Ainsi, une langue peut s’imposer à toutes les autres et servir de « lingua Franca » par l’ascendant économique qu’exercent ses locuteurs (Wolof) ou par leur influence culturelle.
Mais, dans le cas de Kolda, il s’offre une autre alternative, à savoir la possibilité que les citadins, en plus de leur langue maternelle, parlent une ou plusieurs langues.
A la lumière de ce tableau, il apparaît que le Poular, le Mandingue et le Wolof sont les idiomes les plus utilisés en tant que deuxième langue par les chefs de ménages koldois, avec respectivement des pourcentages de 31,7 ; 28,1 et 27,8.
La ville de Kolda est par excellence un fief de l’ethnie Poular et par conséquent sa langue sera la principale langue véhiculaire. Cependant, des idiomes comme le mandingue et le wolof n’en restent pas moins des langues dont l’utilisation est très répandue dans cette ville. Ce fait s’explique, car pendant longtemps, les mandingues ont eu à exercer sur le Fouladou une domination tant militaire que culturelle. Ce qui favorisa la propagation de leur langue à travers la Casamance et jusqu’à nos jours cette présence se fait sentir à Kolda.

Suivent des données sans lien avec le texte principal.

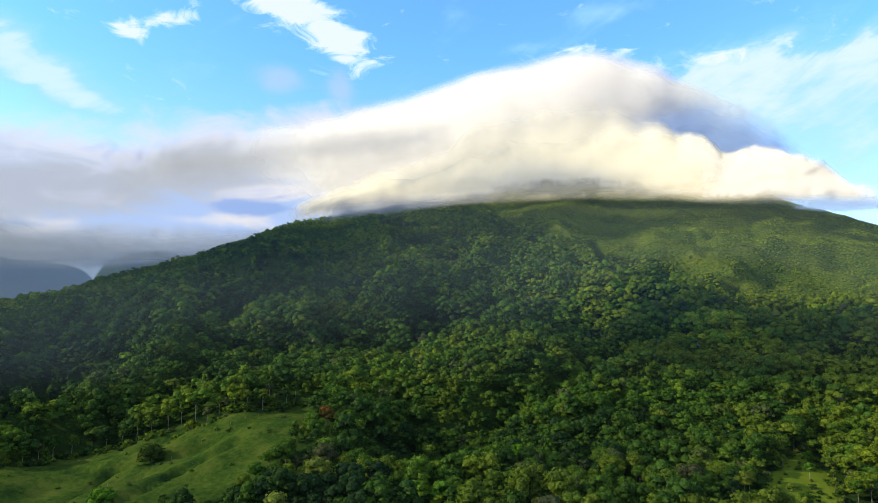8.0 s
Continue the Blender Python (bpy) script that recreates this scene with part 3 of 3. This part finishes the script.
def fence_post(x, y, lean):
    bm = bmesh.new()
    bmesh.ops.create_cone(bm, cap_ends=True, segments=8, radius1=0.11, radius2=0.085, depth=1.9, matrix=Matrix.Translation((0, 0, 0.75)))
    bmesh.ops.bevel(bm, geom=[e for e in bm.edges if e.calc_face_angle(0) > 1.2], offset=0.02, segments=1, affect="EDGES")
    me = bpy.data.meshes.new("fence_post")
    bm.to_mesh(me)
    bm.free()
    me.materials.append(WOOD)
    ob = new("fence_post", me)
    ob.matrix_world = pose(x, y, float(height(np.array(x), np.array(y))), lean, lean * 0.6, 20 * lean)
    return tagged(ob, "weathered grey wooden fence post standing in grass", "fence post", "fence posts")


for k in range(12):
    x, y = at(-41.0 + 1.15 * k, 405 + 4.2 * k)
    fence_post(x, y, float(rng.uniform(-4, 4)))


# ---- clouds on the mountain ----
def cloud(name, label, outline, far, depth, sheets, rim, hem, tear, mat, bulge=300.0, lumps=14.0, ends=2.4, knobs=0.2):
    """A bank of vapour: bulging sheets behind one another, thin at the rim. The outline: bearing, upper and lower edge in degrees; depths in metres."""
    bearings, tops, bottoms = (np.array(c, float) for c in zip(*outline))
    na, ne = 130, 44
    az = np.linspace(bearings[0], bearings[-1], na)
    ker = np.ones(5) / 5
    top, bot, rims = (np.convolve(np.pad(np.interp(az, bearings, np.broadcast_to(e, len(bearings))), 2, "edge"), ker, "valid") for e in (tops, bottoms, rim))
    top = top + knobs * (fbm(az + 40, az * 0, 1.7, 3) - 0.5) * 2
    mid, half = (top + bot) / 2, (top - bot) / 2
    whole = new(name) if sheets > 1 else None
    for k in range(sheets):
        s = k / max(1, sheets - 1)
        A, P = np.meshgrid(az, np.linspace(-1.0, 1.0, ne), indexing="ij")
        E = mid[:, None] + half[:, None] * P
        u = (A - az[0]) / (az[-1] - az[0]) * 2 - 1
        body = np.sqrt(np.clip(1 - np.clip(P, 0, 1) ** 2 * 0.92, 0, 1)) * (1 - u ** 2 * 0.92)
        D = np.interp(A, bearings, np.broadcast_to(far, len(bearings))) - depth * s - bulge * body - lumps * (fbm(A + 7 * k, E * 1.5, 3.5, 3) - 0.5)
        ra, re = np.radians(A), np.radians(E)
        v = np.stack([D * np.sin(ra), D * np.cos(ra), EYE + D * np.tan(re)], -1).reshape(-1, 3)
        room = np.minimum(np.minimum((1 - P) * half[:, None] / rims[:, None], (1 + P) * half[:, None] / hem), (1 - np.abs(u)) * (az[-1] - az[0]) / 2 / ends)
        me = mesh_of(name, v, grid(na, ne)[:, ::-1], mat, True, cover=(room - 0.35 * s).ravel(), tear=np.full(na * ne, tear))
        if whole:
            new("billow", me).parent = whole
        else:
            whole = new(name, me)
    return tagged(whole, label, "cloud")


VAPOUR = cloud_material("vapour", 0.005, 0.92, (0.765, 0.75, 0.765))
# cream albedo paints in part of the sun's warm light
CREAM = cloud_material("cream_vapour", 0.006, 0.92, (0.88, 0.84, 0.72))
cloud("cap_cloud", "smooth white cap cloud over the hidden summit",
      [(-33, 15.4, 11.6), (-27, 16.7, 9.8), (-21.7, 17.9, 7.6), (-18.4, 18.9, 7.6), (-14.6, 20.0, 8.0), (-11.6, 21.0, 9), (-7.5, 22.1, 10), (-3.3, 22.6, 10), (0.2, 23.3, 10), (2.6, 23.0, 10),
       (5.2, 22.0, 10), (7.3, 21.3, 11), (9.3, 20.0, 11), (12.3, 18.2, 11), (15.3, 16.0, 10.5), (18, 12.4, 10)], 3300, 120, 2, 1.6, 4.0, 0.8, VAPOUR, 480, 8.0, ends=11.0, knobs=0.06)
cloud("collar_cloud", "cream sunlit cloud wrapped round the upper slope",
      [(-26.4, 8.4, 7.3), (-24.8, 10.3, 7.6), (-22.4, 11.1, 7.9), (-20.4, 11.9, 8.1), (-17.6, 13.2, 8.4), (-14.5, 15.2, 8.9), (-9.5, 18.6, 9.4), (-4.3, 20.2, 9.5), (0.9, 20.0, 9.5), (4.6, 18.2, 9.3),
       (8.7, 15.8, 9.0), (11.2, 14.5, 8.6), (13.5, 13.2, 8.3), (14.9, 13.4, 8.1), (16.6, 12.7, 7.9), (18.5, 11.9, 7.7), (20.3, 10.8, 7.6), (22.1, 9.5, 7.5), (23.6, 8.4, 7.4)],
      np.linspace(2040, 2170, 19), 130, 2, [1.5, 1.3, 1.2, 1.4, 2.2, 4.2, 6.2, 7.0, 6.4, 3.6, 1.0, 0.7, 0.6, 0.6, 0.6, 0.7, 0.8, 0.9, 0.9], 1.6, 0.7, CREAM, 120, 12, ends=2.6, knobs=0.6)
# blue albedo paints the shade right of the cap
SHADED = cloud_material("shaded_vapour", 0.004, 0.8, (0.25, 0.37, 0.68), 0.04)
cloud("lee_cloud", "cloud with blue shade painted in, right of the summit",
      [(3, 17.2, 10), (6, 18.2, 9.6), (9, 18.7, 9.2), (11.5, 18.6, 8.8), (14, 17.7, 8.4), (16.2, 15.9, 8.0), (17.8, 13.8, 7.8), (19.0, 12.4, 7.6)],
      np.linspace(2210, 2450, 8), 40, 2, 3.6, 1.0, 0.6, SHADED, 0, 8, ends=3.4, knobs=0.2)
GREY = cloud_material("grey_vapour", 0.0035, 0.44, (0.385, 0.405, 0.46), 0.2)
cloud("stratus_cloud", "soft grey stratus tongue reaching in before the cap cloud",
      [(-42, 14.0, 8.0), (-36, 15.0, 9.6), (-30, 16.0, 10.9), (-24, 17.0, 12.0), (-20, 17.7, 12.4), (-16.7, 17.9, 12.8), (-13.6, 18.0, 13.8), (-10.0, 17.4, 15.0)],
      [2900, 2700, 2560, 2420, 2360, 2320, 2280, 2250], 90, 2, 3.0, 2.8, 1.3, GREY, 60, 8, ends=6.0)
THIN = cloud_material("thin_vapour", 0.004, 0.6, (0.71, 0.76, 0.79))
cloud("cloud_bank", "grey layered cloud bank over the far hills",
      [(-70, 9, 3.6), (-60, 9, 3.8), (-50, 8.5, 3.1), (-45, 8, 3.1), (-40, 7.6, 3.3), (-36, 7.6, 3.8), (-32, 7.8, 4.4), (-27, 7.8, 4.8), (-21, 7.4, 4.8)], 3400, 200, 2, 2.5, 0.7, 1.2, THIN, 60)

# blue albedo paints the shaded base at the collar's right end
THIN_BLUE = cloud_material("blue_vapour", 0.006, 0.85, (0.22, 0.32, 0.56), 0.04)
PUFF = cloud_material("puffed_vapour", 0.014, 0.85, (0.72, 0.70, 0.70))
cloud("cloud_puff", "ragged lumps of cloud at the lee end of the collar",
      [(10, 14.4, 9.2), (13.4, 13.3, 8.8), (14.9, 13.5, 8.5), (16.6, 12.8, 8.2), (18.5, 12.0, 7.9), (20.3, 11.0, 7.7), (22.1, 9.7, 7.6), (23.6, 8.6, 7.6)], 1800, 40, 1, 1.1, 1.2, 2.4, PUFF, 20, 40, ends=3.0, knobs=0.9)
cloud("cloud_puff", "cloud sheet painted shade blue below the collar's right end",
      [(17.0, 9.0, 7.9), (19.0, 9.0, 7.5), (21, 8.9, 7.2), (23, 8.6, 7.2), (25.0, 8.2, 7.4)], 1760, 40, 1, 0.9, 0.5, 1.2, THIN_BLUE, 0, 10, ends=2.0)
DUSK = cloud_material("dim_vapour", 0.010, 0.40, (0.74, 0.68, 0.57), 0.1)
cloud("cloud_puff", "soft grey hem of cloud lying over the ridge",
      [(-18, 10.5, 8.5), (-13.4, 11.0, 9.1), (-9.4, 11.5, 9.5), (-2, 11.5, 9.6), (3, 11.5, 9.5), (6, 11.3, 9.3), (11, 10.8, 8.8), (16, 10.1, 8.3), (18.5, 9.6, 7.7)], 1860, 40, 1, 1.4, 1.2, 1.5, DUSK, 0, 20, ends=3.4)
SHRED = cloud_material("shredded_vapour", 0.016, 0.5, (0.42, 0.40, 0.30), 0.1)
cloud("cloud_puff", "thin dim shreds of cloud trailing over the ridge",
      [(-8, 11.4, 9.8), (-4, 11.9, 9.9), (0, 12.0, 9.9), (4, 11.9, 9.8), (7, 11.2, 9.6)], 1840, 40, 1, 1.2, 0.9, 3.2, SHRED, 0, 20, ends=3.0)
# blue-grey albedo paints the shade under the collar's left end
HEM = cloud_material("shaded_hem", 0.008, 0.66, (0.42, 0.46, 0.56), 0.08)
cloud("cloud_puff", "sheet painted blue-grey for shade under the collar",
      [(-23.4, 9.3, 7.8), (-21.4, 10.6, 8.1), (-18, 11.0, 8.4), (-14, 11.0, 9.0), (-10, 11.0, 9.6), (-7, 11.0, 9.8)], 1790, 40, 1, 1.6, 0.8, 1.1, HEM, 0, 16, ends=2.2)


def drifting(x, y, z, along, across, turn, dense=3.0):
    """An unseen cloud, placed up-sun so that its shadow falls on the slope."""
    n = 40
    U, W = np.meshgrid(np.linspace(-1, 1, n), np.linspace(-1, 1, n), indexing="ij")
    c, q = math.cos(radians(turn)), math.sin(radians(turn))
    V = np.stack([x + U * along * c - W * across * q, y + U * along * q + W * across * c, z + 60 * (1 - U ** 2 - W ** 2) + 30 * fbm(U * 3, W * 3, 1.0)], -1).reshape(-1, 3)
    cover = np.minimum((1 - np.sqrt(U ** 2 + W ** 2)) / 0.32, dense)
    me = mesh_of("shadow_cloud", V, grid(n, n), SHADOW_VAPOUR, True, cover=cover.ravel(), tear=np.full(n * n, 1.0))
    return tagged(new("shadow_cloud", me), "unseen cloud added to shade the slope", "cloud", "loose clouds")


SHADOW_VAPOUR = cloud_material("shadow_vapour", 0.0022, 0.93)
# added out of view to shade left slope, right-hand band and ridge
drifting(-3250, 75, 1435, 980, 620, 20, 1.8)
drifting(-1615, -18, 1085, 340, 150, 53)
drifting(-1720, 1045, 1085, 1000, 235, 25, 1.1)

# blue sheets that stand in for aerial haze over the hills
HILL_HAZE = cloud_material("hill_haze", 0.003, 0.45, (0.44, 0.58, 0.80))
FAR_HAZE = cloud_material("mist", 0.003, 0.45, (0.50, 0.68, 0.95))
cloud("mist", "thin blue sheet that imitates haze on the far hills", [(-75, 6.4, -3), (-60, 6.4, -3), (-50, 6.2, -3), (-42, 6.2, -2), (-36, 6.2, -1), (-33, 6.2, 0.5)], 4050, 60, 1, 1.8, 2.0, 0.5, FAR_HAZE, 30)


cloud("mist", "pale blue sheet that imitates haze on the nearer hill", [(-60, 5.4, -3), (-50, 5.4, -3), (-42, 5.4, -2), (-36, 5.6, -1), (-31, 5.8, 1.0), (-26, 6, 3)], 3080, 60, 1, 1.8, 2.0, 0.5, HILL_HAZE, 30)


def haze():
    """A faint blue sheet that imitates haze, fitted to the camera's view."""
    az, el = np.linspace(-54, 42, 97), np.linspace(-17, 11, 60)
    A, E = np.meshgrid(az, el, indexing="ij")
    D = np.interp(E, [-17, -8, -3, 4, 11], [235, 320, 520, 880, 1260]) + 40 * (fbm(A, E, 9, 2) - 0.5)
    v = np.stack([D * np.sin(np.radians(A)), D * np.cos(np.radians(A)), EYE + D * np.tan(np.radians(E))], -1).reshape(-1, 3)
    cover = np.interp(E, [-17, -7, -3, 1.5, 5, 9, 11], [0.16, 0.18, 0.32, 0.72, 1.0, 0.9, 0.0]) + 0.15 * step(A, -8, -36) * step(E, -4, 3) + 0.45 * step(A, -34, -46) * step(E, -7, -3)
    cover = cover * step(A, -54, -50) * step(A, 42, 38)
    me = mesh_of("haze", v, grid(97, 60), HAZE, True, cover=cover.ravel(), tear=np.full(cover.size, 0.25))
    return tagged(new("haze", me), "thin blue sheet that imitates haze before the slope", "haze")


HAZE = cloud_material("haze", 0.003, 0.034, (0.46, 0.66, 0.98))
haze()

Pour ce qui est du wolof, sa forte diffusion à travers la ville s’explique non pas, par une quelconque domination militaire qu’auraient exercé les Wolof sur la région, mais par la position qu’occupent ces derniers dans des secteurs aussi stratégiques que la fonction publique, le commerce et l’artisanat à Kolda.
En effet, l’administration et notamment le commerce vont jouer un rôle décisif dans la propagation du wolof un peu partout dans les villes du Sénégal.
D’ailleurs, ce tableau montre que Kolda, à l’instar des autres zones urbaines, n’échappe pas à la « Wolofisation ».
Momar Coumba Diop explique ce phénomène en affirmant : » …par la pluralité des populations qu’elles mettent en contact, les villes créent un champ d’agrégation culturelle qui accentue une des tendances des sociétés sénégalaises : la « Wolofisation ».
L’autre enseignement, et non des moindres qu’on pourrait tirer de ce tableau, c’est la forte proportion (89,5%) de gens qui au moins, en plus de leur langue maternelle, parle une autre langue nationale.